> **Provided material**:

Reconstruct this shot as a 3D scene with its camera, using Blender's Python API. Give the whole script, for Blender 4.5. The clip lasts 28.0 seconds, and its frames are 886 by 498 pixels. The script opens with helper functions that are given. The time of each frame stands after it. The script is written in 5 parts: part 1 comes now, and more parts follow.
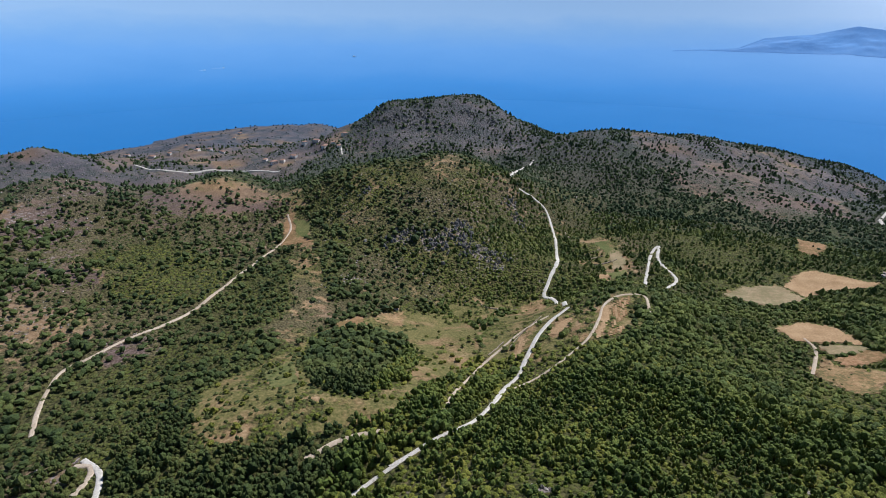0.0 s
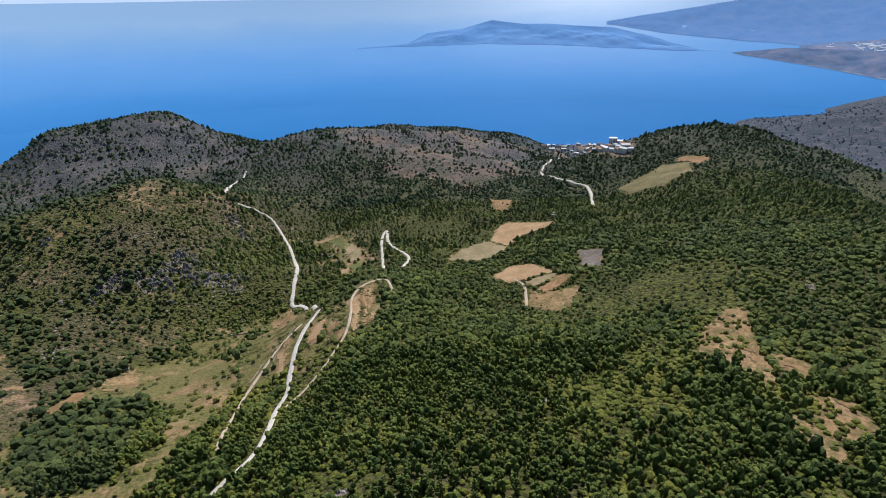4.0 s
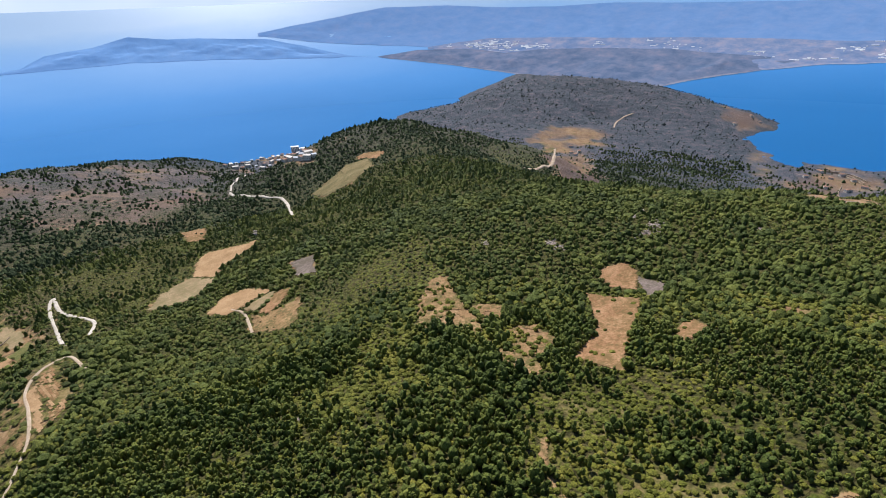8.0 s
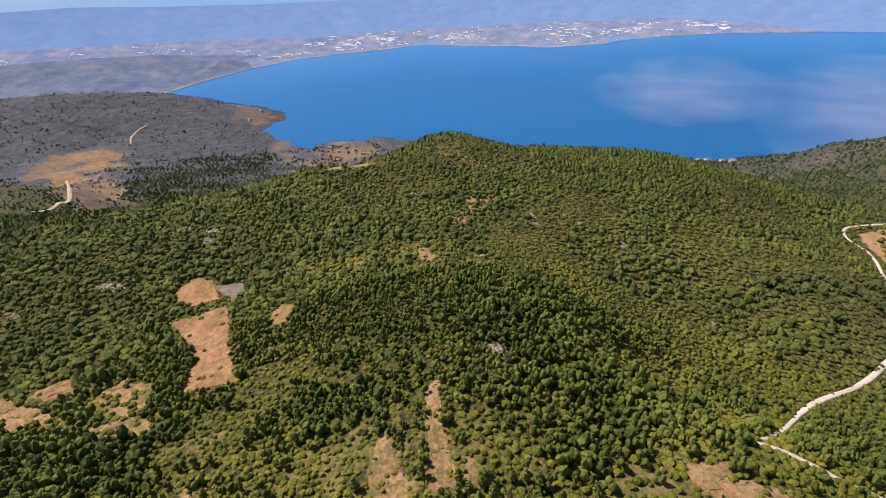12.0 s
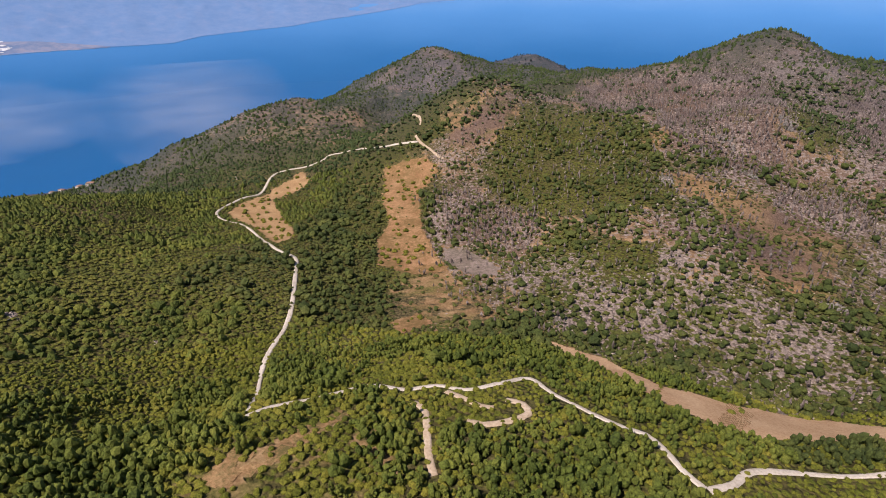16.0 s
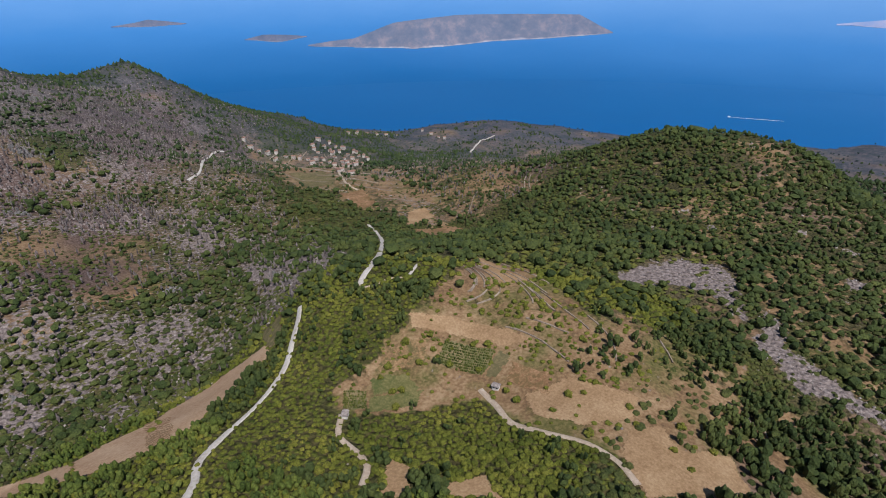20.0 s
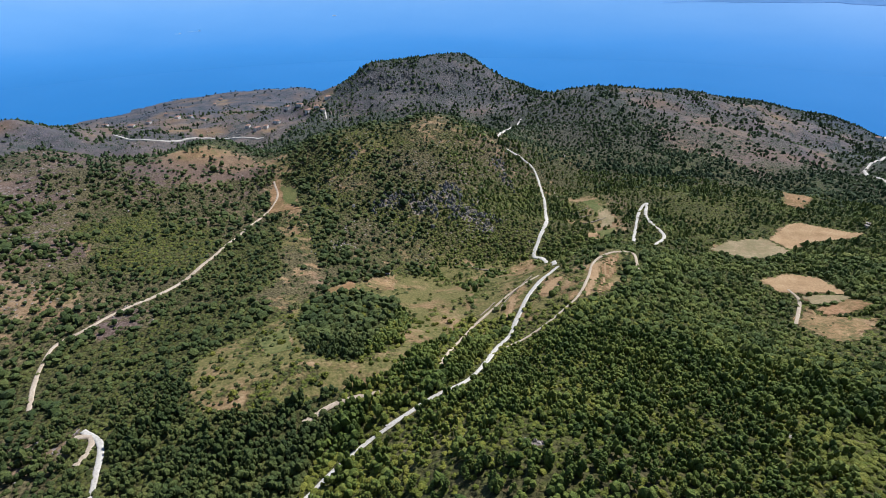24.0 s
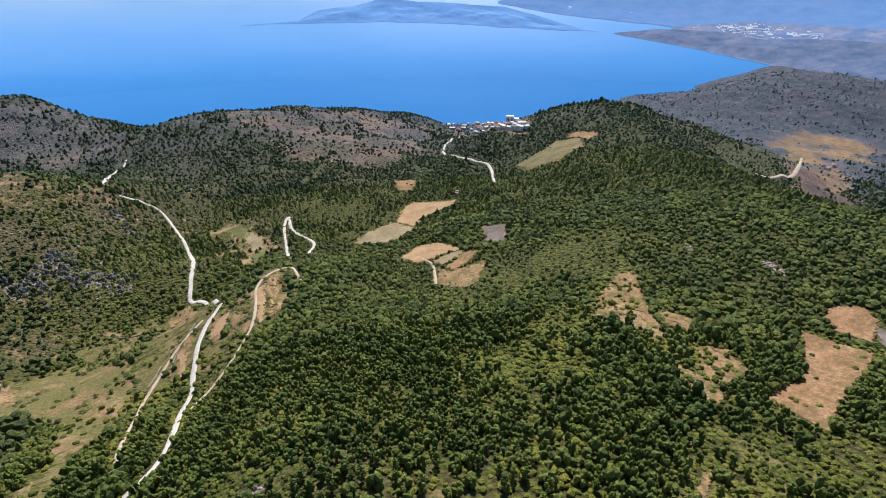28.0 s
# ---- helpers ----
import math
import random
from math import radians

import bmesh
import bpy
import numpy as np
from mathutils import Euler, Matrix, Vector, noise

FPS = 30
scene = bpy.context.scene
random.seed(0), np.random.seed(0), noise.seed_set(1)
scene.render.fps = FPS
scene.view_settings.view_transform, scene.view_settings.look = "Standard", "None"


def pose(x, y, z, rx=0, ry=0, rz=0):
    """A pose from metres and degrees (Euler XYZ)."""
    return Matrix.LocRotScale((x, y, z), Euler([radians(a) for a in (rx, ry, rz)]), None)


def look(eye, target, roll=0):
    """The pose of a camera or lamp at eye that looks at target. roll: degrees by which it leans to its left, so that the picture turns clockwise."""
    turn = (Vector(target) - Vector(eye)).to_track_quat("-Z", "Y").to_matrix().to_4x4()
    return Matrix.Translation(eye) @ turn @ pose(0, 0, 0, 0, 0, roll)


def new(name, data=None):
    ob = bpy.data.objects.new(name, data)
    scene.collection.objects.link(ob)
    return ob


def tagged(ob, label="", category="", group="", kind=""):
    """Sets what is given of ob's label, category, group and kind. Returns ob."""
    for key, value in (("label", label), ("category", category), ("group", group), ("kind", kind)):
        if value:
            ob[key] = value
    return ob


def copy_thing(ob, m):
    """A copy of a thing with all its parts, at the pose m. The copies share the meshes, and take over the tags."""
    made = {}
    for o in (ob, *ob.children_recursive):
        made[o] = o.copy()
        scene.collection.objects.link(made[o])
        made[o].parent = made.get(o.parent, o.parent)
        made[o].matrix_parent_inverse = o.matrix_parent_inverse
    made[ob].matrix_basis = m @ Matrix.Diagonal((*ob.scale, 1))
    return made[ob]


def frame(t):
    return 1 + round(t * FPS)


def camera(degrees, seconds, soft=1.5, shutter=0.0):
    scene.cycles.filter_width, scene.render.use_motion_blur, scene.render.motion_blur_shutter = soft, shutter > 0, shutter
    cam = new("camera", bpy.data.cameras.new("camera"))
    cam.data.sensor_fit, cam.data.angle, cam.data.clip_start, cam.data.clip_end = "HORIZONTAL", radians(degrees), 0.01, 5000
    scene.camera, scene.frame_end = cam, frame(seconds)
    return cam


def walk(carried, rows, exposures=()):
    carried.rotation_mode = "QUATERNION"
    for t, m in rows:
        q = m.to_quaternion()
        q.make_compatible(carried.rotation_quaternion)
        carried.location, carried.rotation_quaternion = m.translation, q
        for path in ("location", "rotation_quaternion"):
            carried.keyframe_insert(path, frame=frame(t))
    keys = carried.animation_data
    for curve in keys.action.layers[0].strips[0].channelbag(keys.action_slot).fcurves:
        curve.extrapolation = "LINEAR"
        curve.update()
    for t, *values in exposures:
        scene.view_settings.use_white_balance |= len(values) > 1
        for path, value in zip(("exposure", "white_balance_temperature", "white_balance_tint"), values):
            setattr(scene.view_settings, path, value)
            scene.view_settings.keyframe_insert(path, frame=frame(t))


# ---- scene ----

> **Prompt**: Return only the lines running from the top of the data to the line that holds "ob = bpy.data.objects.new(name, data)". Include both of those lines, but skip the pictures.

> **Response to the exercise**:
Reconstruct this shot as a 3D scene with its camera, using Blender's Python API. Give the whole script, for Blender 4.5. The clip lasts 28.0 seconds, and its frames are 886 by 498 pixels. The script opens with helper functions that are given. The time of each frame stands after it. The script is written in 5 parts: part 1 comes now, and more parts follow.
0.0 s
4.0 s
8.0 s
12.0 s
16.0 s
20.0 s
24.0 s
28.0 s
# ---- helpers ----
import math
import random
from math import radians

import bmesh
import bpy
import numpy as np
from mathutils import Euler, Matrix, Vector, noise

FPS = 30
scene = bpy.context.scene
random.seed(0), np.random.seed(0), noise.seed_set(1)
scene.render.fps = FPS
scene.view_settings.view_transform, scene.view_settings.look = "Standard", "None"


def pose(x, y, z, rx=0, ry=0, rz=0):
    """A pose from metres and degrees (Euler XYZ)."""
    return Matrix.LocRotScale((x, y, z), Euler([radians(a) for a in (rx, ry, rz)]), None)


def look(eye, target, roll=0):
    """The pose of a camera or lamp at eye that looks at target. roll: degrees by which it leans to its left, so that the picture turns clockwise."""
    turn = (Vector(target) - Vector(eye)).to_track_quat("-Z", "Y").to_matrix().to_4x4()
    return Matrix.Translation(eye) @ turn @ pose(0, 0, 0, 0, 0, roll)


def new(name, data=None):
    ob = bpy.data.objects.new(name, data)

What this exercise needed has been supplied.